Going to smaller timeframes, is it worth the effort in the end ?

What is your favorite timeframe ?


  • Total voters
    24
As an outright futures trader, I use range bars. You have asked a variation of this question 3 times so far. YOU have to figure out what timeframe YOU are comfortable with. It all depends on what product you are trading and what your "edge" is. I suspect you are somewhat new to trading so my advice is to settle on a product and watch the market. You will likely determine your preferred timeframe based on this.

One thing I am sure of is that there is no "right" way to trade and no "perfect" timeframe.
 
The problem is that you can keep pealing layers of the onion if you drill down.

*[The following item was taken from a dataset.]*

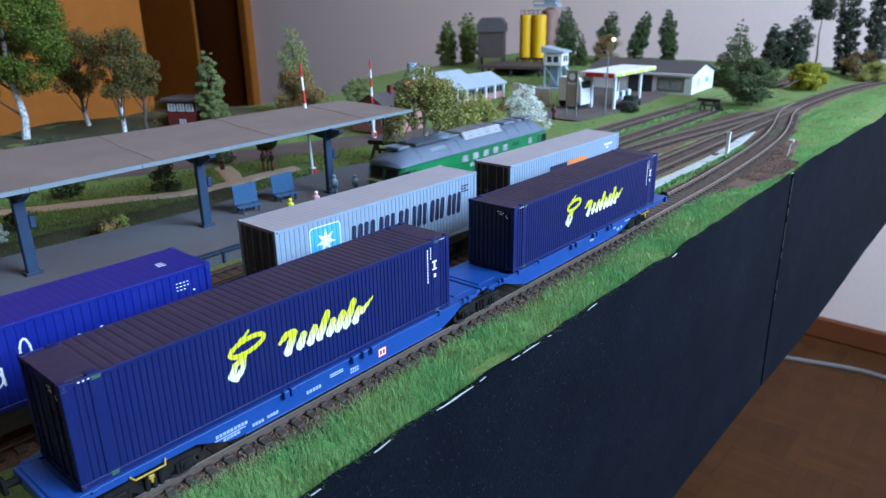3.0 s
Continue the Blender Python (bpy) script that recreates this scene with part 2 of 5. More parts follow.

If you use ticks on ES what about order book?
If you use ES order book what about the options chain?
If you use the option chain what about the option chain order book?
If you use the option chain order book what about the tick of the underlie cash index calculated in real time as fast as you can?
Even if you get that far, what about the order book on all 503 stocks that ultimately ES is a derivative of?
503 options chain, 503 option chain order books...

For me, without having a team this is an intractable problem so the only solution is bigger moves that span multiple days, weeks or months.
 
The problem is that you can keep pealing layers of the onion if you drill down.
For me, without having a team this is an intractable problem so the only solution is bigger moves that span multiple days, weeks or months.
%%
LOTs of tear$ shed on peeling onions\ great illustration:D:D
MOST of the millions made + more/\ are done with investing + larger times frames\
+ market makers + specialist$ ..... can doVery well with bid\ ask.
Even though i did not vote/ i'm sure not a market maker , with all due respect;
+ no disrespect intended for MM or specialist$..........................................
I like,love the way MMs sometimes gun for resting orders, targets:caution::caution:
 
1) Yes, the limits keep you with the higher TF bias, therefore increases your probability.

2) To start you can use any 3 TF frameworks. The concept is what you want to focus upon, not the exact TFs.

If weekly trades -> H12, H8, H4
If daily trades -> H1, m30, m15
or
D1, H4, m30, then drill down into m5-m1 looking for tighter entries.
Again it's the concept, not a rigid framework.

One can drill down to sub-minute is you are that ADHD.

3) If you are trading HTFs, then monthly charts should be included. Focus on where the PWL/PWH's and PDL/PDH's are and annotate these levels on your chart. Also including the significant TF open. eg. To form my weekly bias, I'd look at Daily's, their relevant levels and the open of the previous week and the upcoming week.

4) Depends on your skill level. Contra-trend trading is more advanced. If the dominant trend is evident on the weekly as a short, then the contra-trend bullish daily are where to look for short entries. Since you are looking at the weekly, those days that comprise it can be divided into bullish and bearish moves of the weekly candle. Knowing where your weekly open is then gives you an idea of where the daily is seeking liquidity.

What beginners do is neglect the HTF bias, see a bullish day forming, go long on a breakout but book a loss when the trade goes against them as the market has a continuation not a change in HTF bias. The only event where this is not the case is for a reversal. It's true that all reversals can be traced to a 5m bar but it's just not that simplistic.

PA is fractal, so whatever your frame is, it can translate to other frames.